I'm using Kafka 2.3.1 (server) with spring-kafka 2.2.14 and kafka-clients 2.0.1.
I have a topic with 10 partitions.
Producer
One producer publishes messages to the Kafka cluster, distributing them among partitions according to the key, as the order by key of messages matters.
acks = all
Consumer
Some instances of the same consumer (starting from 2 to 5 with horizontal scaling in k8s), each with only one thread, pull these messages and perform processing.
Message processing time varies unpredictably.
Trying to avoid frequently group rebalancing, I moved message processing to another thread. The consumer continues calling poll while the processor is still working.
auto.offset.reset = earliest
enable.auto.commit = false
max.poll.interval.ms = 300000
max.poll.records = 1
AckMode.MANUAL_IMMEDIATE
syncCommits = true
Execution example
10 partitions were assigned to consumer-0 (0 to 4) and consumer-1 (5 to 9). New consumers are added during processing, and each addition causes rebalancing. I cannot resume partitions that were paused before.
message-1 was consumed twice. Since processing takes longer than max.poll.interval.ms
, rebalancing rearranges partitions. When the commit is triggered, it is possible that the offset partition is associated with another consumer. And this commit takes effect. The rebalancing is probably resuming all paused partitions. The new consumer associated with this partition is able to pull the message again because it is not paused.
consumer-1 [partition-5 offset-12] Received Message [message-1]
consumer-1 [partition-5 offset-12] Paused Partitions [partition-5, partition-8, partition-9, partition-6, partition-7]
consumer-2 Started
consumer-2 [partition-3 offset-80] Received Message [message-2]
consumer-2 [partition-3 offset-80] Paused Partitions [partition-2, partition-3, partition-0, partition-1]
consumer-3 Started
consumer-3 [partition-7 offset-43] Received Message [message-3]

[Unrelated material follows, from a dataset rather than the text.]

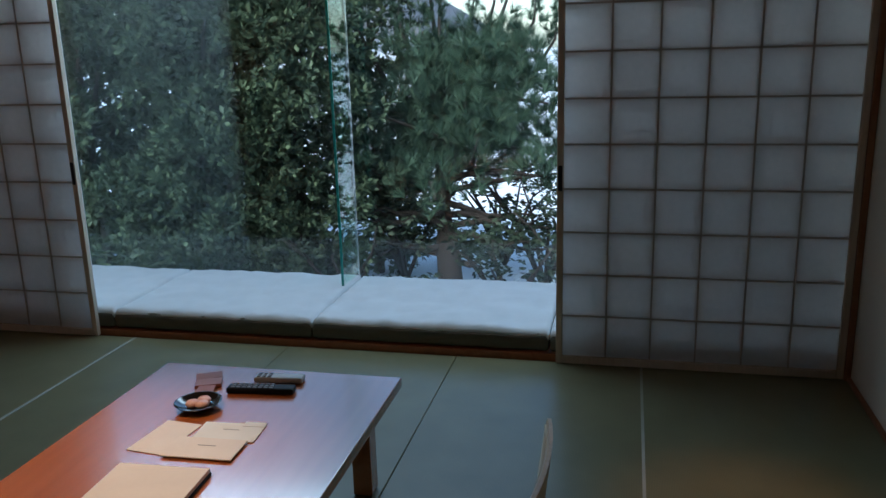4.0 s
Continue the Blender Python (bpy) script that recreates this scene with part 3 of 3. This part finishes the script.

consumer-3 [partition-7 offset-43] Paused Partitions [partition-6, partition-7]
consumer-4 Started
consumer-4 [partition-5 offset-12] Received Message [message-1]
consumer-4 [partition-5 offset-12] Paused Partitions [partition-4, partition-5]
consumer-1 [partition-5 offset-12] Executed Task
consumer-1 [partition-5 offset-12] Committed [message-1]
consumer-1 [partition-5 offset-12] Resumed Partitions []
consumer-2 [partition-3 offset-80] Executed Task
consumer-2 [partition-3 offset-80] Committed [message-2]
consumer-2 [partition-3 offset-80] Resumed Partitions []
consumer-3 [partition-7 offset-43] Executed Task
consumer-3 [partition-7 offset-43] Committed [message-3]
consumer-3 [partition-7 offset-43] Resumed Partitions []
consumer-4 [partition-5 offset-12] Executed Task
consumer-4 [partition-5 offset-12] Committed [message-1]
consumer-4 [partition-5 offset-12] Resumed Partitions [partition-4, partition-5]
Consumer implementation in Groovy
@KafkaListener(topics = '${topic.files}',
containerFactory = "fileKafkaListenerContainerFactory")
void receive(@Payload FileEvent event,
@Header(KafkaHeaders.RECEIVED_PARTITION_ID) int partition,
@Header(KafkaHeaders.OFFSET) Long offset,
Acknowledgment ack,
Consumer consumer) {
LOGGER.info("[partition-{} offset-{}] Received Message [{}]", partition, offset, event)
try {
LOGGER.debug("[partition-{} offset-{}] Paused Partitions [{}]", partition, offset, consumer.assignment())
consumer.pause(consumer.assignment())
ListenableFuture<Void> future = applicationTaskExecutor.submitListenable(callable(event))
future.addCallback({ }, { ex -> throw ex } )
while (!future.isDone()) {
Thread.sleep(500)
consumer.poll(Duration.ofMillis(3_000))
}
future.get()
ack.acknowledge()
LOGGER.debug("[partition-{} offset-{}] Committed [{}]", partition, offset, event)
} catch (Exception cause) {
String message = String.format("Fail to consume partition=%s offset=%s %s", partition, offset, event)
throw new RuntimeException(message, cause)
} finally {
LOGGER.debug("[partition-{} offset-{}] Resumed Partitions [{}]", partition, offset, consumer.paused())
consumer.resume(consumer.paused())
}
}
Callable<Void> callable(FileEvent event) {
{ ->
indexService.index(event)
}
}
How could I properly pause/resume considering the rebalancing that occurs as I add a new consumer for a long running processing?